Southwestern Psychological Association, April 14-16, Tulsa, OK

Invited Address: “Teaching Personality in Introductory Psychology,” William Graziano, Texas A&M University; Invited Address (with Psi Chi): “Changing Subjects and Subjects of Change: Postmodernism in the Teaching of Psychology,” Jill G. Morawski, Wesleyan University; Teaching Activities Exchange; Teaching Technologies Demonstration: Computers and CD-ROMS; Symposium: “Mentors, Moving, and Other Graduate School Nightmares;” Invited Address: “Thinking About Learning, Learning About Thinking,” Thomas V. McGovern, Arizona State University West. Good work, Ed Kardas (501-235-4231) and Dave Johnson.

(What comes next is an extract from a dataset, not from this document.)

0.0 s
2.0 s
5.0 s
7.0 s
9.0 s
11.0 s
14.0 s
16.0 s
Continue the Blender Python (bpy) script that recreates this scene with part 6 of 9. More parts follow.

Western Psychological Association, April 28-May 1, Kona, HI

The Last Lecture with JoAnn Brannock, James Waller, Douglas Matheson, and Delia Saenz; Invited Address: “Learning to Do While Doing to Learn: A New Twist on a Trusted Pedagogy,” Harvey Wichman, Claremont-McKenna College; CTUP–CUPP No-Host Social Hour; Invited Symposium: Great Teacher’s Seminar, Teaching Take-Out: Effective Teaching Strategies in the Multicultural Classroom, CTUP Breakfast for Teaching Psychologists Networking and Planning for 1995; Teaching Activity Exchange/Poster Session. Nice job, Jim Waller (509-466-3296) and Mary Allen (805-664-2366).

CTUP’s Midwestern and Western Coordinators, Blaine Peden and Jim Waller, respectively, have articles published in the February, 1994 issue of Teaching of Psychology.

Final note: The Division Two program for the APA Convention in Los Angeles, August 12-16, looks excellent. CTUP’s Maureen Hester, Jane Halonen, and Frederick Meeker will put on a symposium titled Critical Thinking at the Cutting Edge.